La fe es personal siendo eclesial. Y la eclesialidad de la fe no es accidental, sino sustancial. Creemos en la Iglesia y creemos tal como cree la Iglesia. La fe de la Iglesia no es un añadido a la fe personal, sino su contexto y su norma.

La fe se celebra y existe una correspondencia completa entre profesión y liturgia: “Lex orandi, lex credendi”.

La fe es vida, es testimonio. Y el testimonio tiene un centro, que es la caridad. Un empeño, el de vivir la fe en la caridad, que no es inalcanzable. Los santos lo han vivido. Lo han logrado con la gracia de Dios.

La historia de la Iglesia así lo pone de manifiesto. De modo no exclusivo, pero notorio, la vida de santo Tomás de Aquino, patrono de los teólogos.

La fe, en suma, es sencilla, porque se basa en Dios, y no en nuestra sabiduría –riesgo de gnosticismo– ni tampoco en nuestras fuerzas –riesgo de pelagianismo–. Pero no en un Dios lejano, sino en un Dios –el único verdadero– que ilumina nuestras noches y nuestros días con la Luz que es Cristo.
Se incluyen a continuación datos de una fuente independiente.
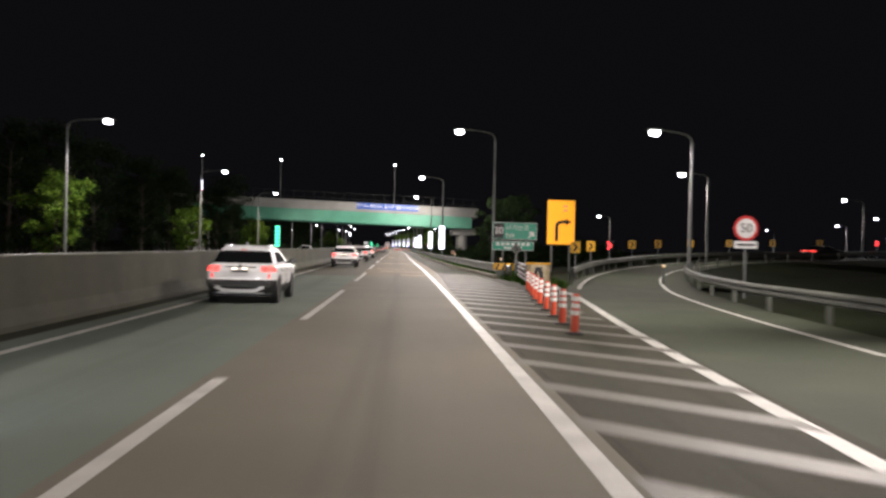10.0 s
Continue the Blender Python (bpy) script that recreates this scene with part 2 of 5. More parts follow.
BOARD_GLOW = glow("dim_board_face", (0.75, 0.85, 1.0), 0.5)
RED_GLOW = glow("red_lamp", (1.0, 0.03, 0.03), 5.0, (0.4, 0.02, 0.02))
RED_HOT = glow("red_hot_lamp", (1.0, 0.075, 0.055), 3.6, (0.4, 0.02, 0.02))
RED_WHITE = glow("red_lamp_with_hot_core", (1.0, 0.34, 0.30), 4.5, (0.4, 0.02, 0.02))
# RED_DIM and RED_MID make bumper reflectors glow in place of light they return
RED_DIM = glow("faint_red_glow", (1.0, 0.02, 0.02), 0.25, (0.4, 0.02, 0.02))
RED_MID = glow("red_glowing_reflector", (1.0, 0.04, 0.04), 1.3, (0.4, 0.02, 0.02))
AMBER_GLOW = glow("amber_lamp", (1.0, 0.42, 0.05), 4.0, (0.5, 0.2, 0.02))
WARM_GLOW = glow("plate_lamp", (1.0, 0.84, 0.60), 4.5)
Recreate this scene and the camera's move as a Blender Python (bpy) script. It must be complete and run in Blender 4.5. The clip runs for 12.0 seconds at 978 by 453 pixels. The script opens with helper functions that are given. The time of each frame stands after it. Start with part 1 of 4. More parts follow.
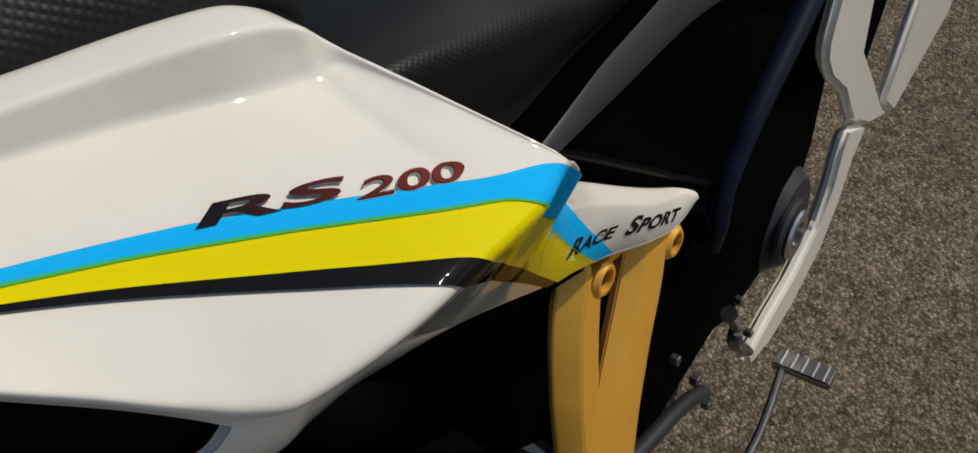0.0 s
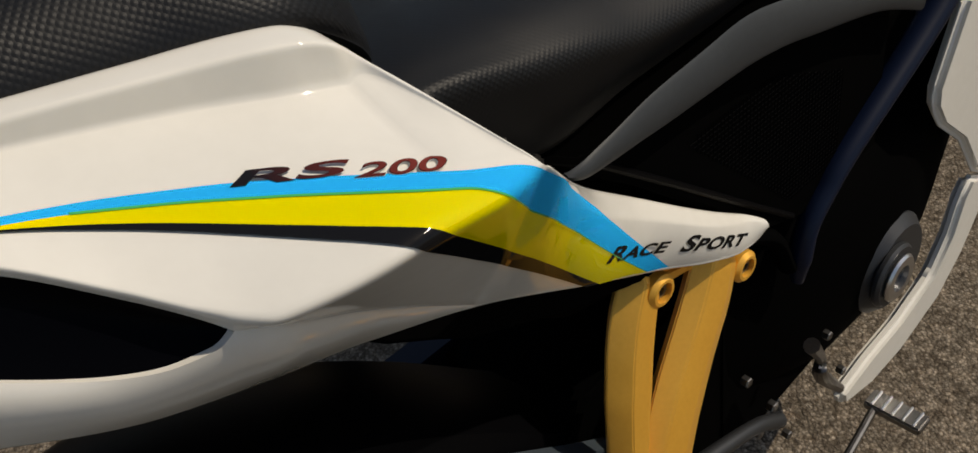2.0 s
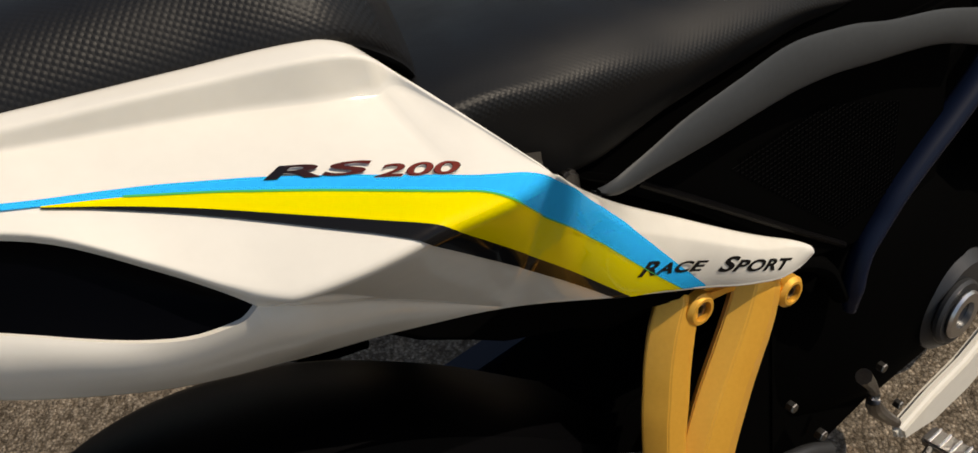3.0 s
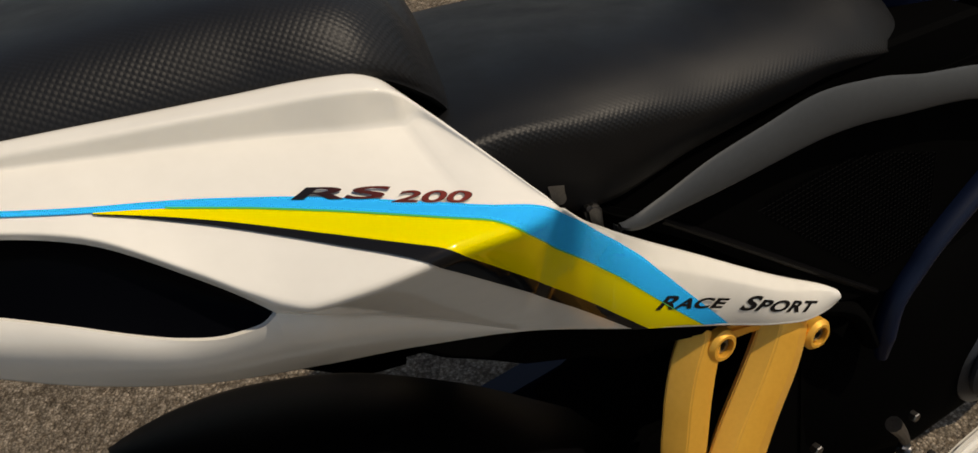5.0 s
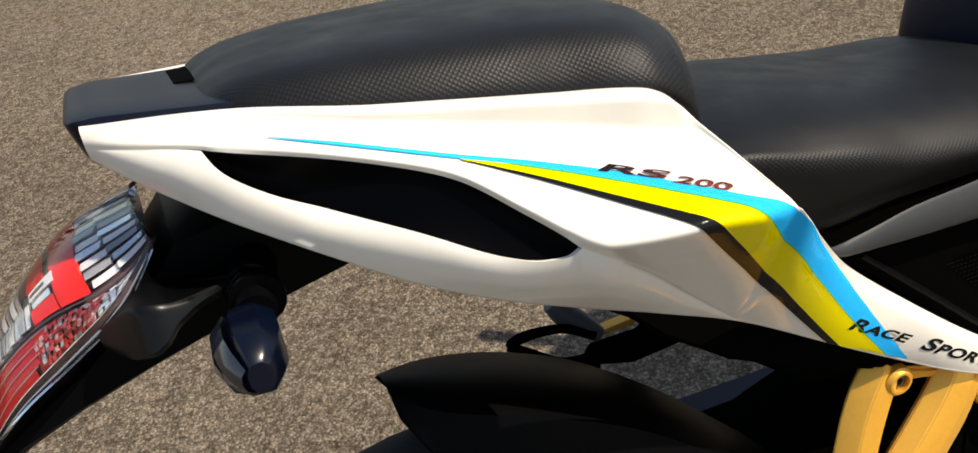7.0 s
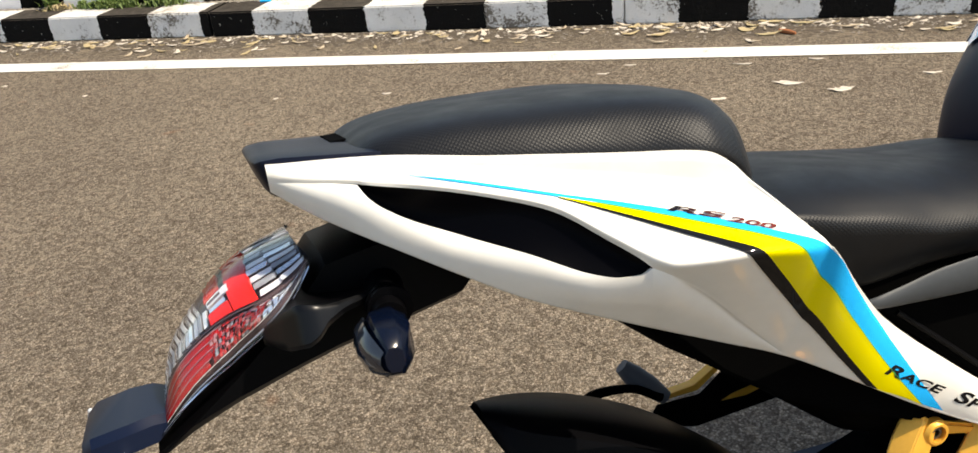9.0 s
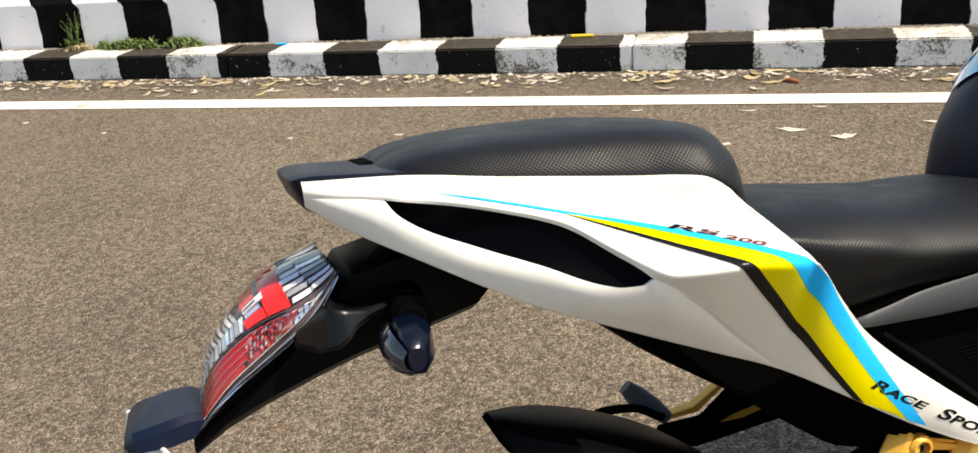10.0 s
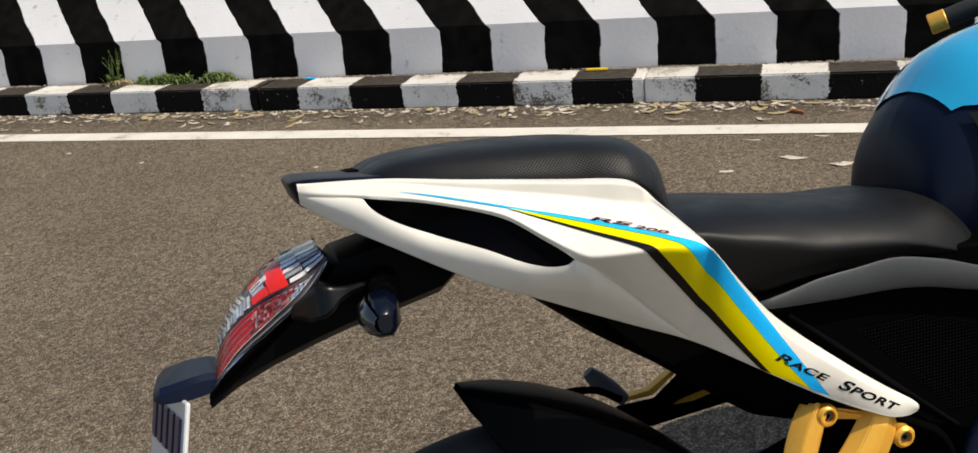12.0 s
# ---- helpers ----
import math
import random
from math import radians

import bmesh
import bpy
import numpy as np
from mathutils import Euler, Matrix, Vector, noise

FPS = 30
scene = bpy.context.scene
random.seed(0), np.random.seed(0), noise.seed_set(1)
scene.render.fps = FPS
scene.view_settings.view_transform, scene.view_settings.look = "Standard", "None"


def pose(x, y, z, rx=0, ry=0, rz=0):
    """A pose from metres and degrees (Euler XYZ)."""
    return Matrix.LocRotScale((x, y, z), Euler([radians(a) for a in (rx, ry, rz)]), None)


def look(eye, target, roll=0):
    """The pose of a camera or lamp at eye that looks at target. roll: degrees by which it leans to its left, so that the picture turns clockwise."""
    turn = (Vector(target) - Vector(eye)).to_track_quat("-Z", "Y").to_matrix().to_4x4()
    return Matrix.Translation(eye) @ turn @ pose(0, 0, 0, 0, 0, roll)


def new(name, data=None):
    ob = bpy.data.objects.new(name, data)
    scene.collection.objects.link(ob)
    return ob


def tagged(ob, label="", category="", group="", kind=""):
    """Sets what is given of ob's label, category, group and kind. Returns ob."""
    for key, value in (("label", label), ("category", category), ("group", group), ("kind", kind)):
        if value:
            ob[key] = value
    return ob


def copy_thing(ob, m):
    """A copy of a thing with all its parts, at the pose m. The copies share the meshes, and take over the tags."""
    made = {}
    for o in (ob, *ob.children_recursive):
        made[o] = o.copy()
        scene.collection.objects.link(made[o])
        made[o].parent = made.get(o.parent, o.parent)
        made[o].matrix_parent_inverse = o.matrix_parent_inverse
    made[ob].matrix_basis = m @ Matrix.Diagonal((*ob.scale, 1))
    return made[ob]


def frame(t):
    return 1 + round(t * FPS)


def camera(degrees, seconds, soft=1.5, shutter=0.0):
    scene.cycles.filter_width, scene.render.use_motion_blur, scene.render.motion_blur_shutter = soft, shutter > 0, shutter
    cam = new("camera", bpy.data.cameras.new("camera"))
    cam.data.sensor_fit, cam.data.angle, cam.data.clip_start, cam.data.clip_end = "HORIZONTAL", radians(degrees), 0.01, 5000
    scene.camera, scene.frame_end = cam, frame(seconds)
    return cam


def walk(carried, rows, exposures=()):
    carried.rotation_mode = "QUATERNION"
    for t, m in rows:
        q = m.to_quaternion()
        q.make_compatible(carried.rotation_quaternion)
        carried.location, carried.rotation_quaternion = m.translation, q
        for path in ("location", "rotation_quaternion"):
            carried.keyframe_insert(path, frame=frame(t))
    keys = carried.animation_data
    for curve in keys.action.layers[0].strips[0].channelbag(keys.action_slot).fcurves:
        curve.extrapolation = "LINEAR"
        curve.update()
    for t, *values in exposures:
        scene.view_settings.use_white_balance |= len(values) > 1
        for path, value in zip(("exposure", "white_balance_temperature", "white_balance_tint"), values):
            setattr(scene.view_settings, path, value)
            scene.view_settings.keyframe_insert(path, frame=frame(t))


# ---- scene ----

En esa Luz confiamos, para llegar a ser, en obediencia a la gracia –al Espíritu Santo–, lo que estamos llamados a ser.

En este volumen recopilo –muchas veces remodelándolos– diversos textos publicados en mi blog “La Puerta de Damasco”, alojado en el portal Infocatólica.com, o en otros medios,1 evitando, en cualquier caso, el recurso al aparato crítico para que la lectura resulte menos complicada.

1 Cf G. Juan Morado, «La dimensión eclesiológica, comunitaria y celebrativa de la fe», en Scripta Fulgentina XXII (2012), 61-82; Id., «Carácter testimonial de la fe cristiana», en Revista Española de Teología 73 (2013), 429-444; Id., «Fe y caridad. De Porta Fidei a Evangelii Gaudium», en Telmus 6 (2013), 71-86; Id., «Los santos y el Santo: el Sol y las luces cercanas», en Liturgia y espiritualidad 45 (20014), 405-411.

No obstante, la diversa procedencia de los materiales con los que se ha edificado este pequeño ensayo no impide, a mi juicio, que posea una unidad temática de fondo y una estructura lógica en la sistematización de los contenidos, pese a alguna eventual reiteración.

Del acierto de este intento juzgará, en última instancia, el lector.